Source: http://socializedsoftware.com/


Nagios is an open source application for monitoring systems, networks, and infrastructure. It offers monitoring and alerting services for servers, network equipment, applications, and services on large computer infrastructures. It has two types of alerts, one for notifying the issue and the other for notifying whether the issue has been resolved.

Source: http://n2rrd-wiki.diglinks.com

Nagios monitors network services, host resources, and probes via network plugins and via remotely run scripts. It has a large community, which has allowed the development of some really powerful plugins. It is considered one of the easiest monitoring tools to set up and use via its web interface. Still, it has some downsides related to the quality of third-party plugins and some complex writing and configuring of self-created plugins. Finally, it triggers a lot of notifications and alerts, so we might need to configure it with the proper plugins to help monitor everything in the infrastructure.

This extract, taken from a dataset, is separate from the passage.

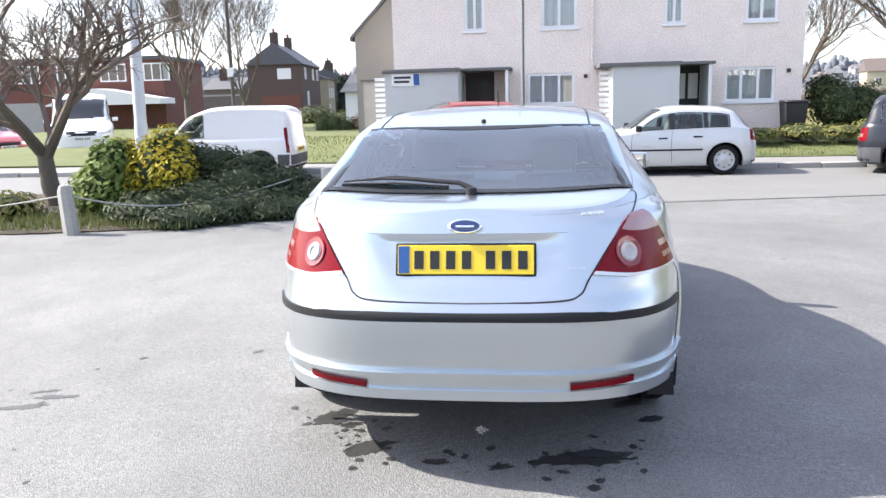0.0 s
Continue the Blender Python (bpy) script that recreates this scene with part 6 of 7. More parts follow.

Icinga is an open source system and network-monitoring tool. It was originally created as a fork of the Nagios monitoring system. It is well developed in terms of its web interface, to provide something more beautiful and more interactive than Nagios.

Icinga’s efficacy lies in its capacity to implement really powerful plugins. It implements many famous preferment graphical tools, such as PNP4Nagios, inGraph, and Graphite. Icinga’s most famous feature is its lightness, where it doesn’t overload the system when running and it generates an information graph in real time. For extremely big infrastructures, Icinga is designed to run on multithreads to run thousands of checks every second without any overload on the system’s resources.

Source: https://www.icinga.org/

Icinga has a pretty large community, and they help integrate patches very quickly. There are two official versions of Icinga: one for the Web 1 Icinga and one for the Web 2 Icinga2. But it is still on the way to being well developed.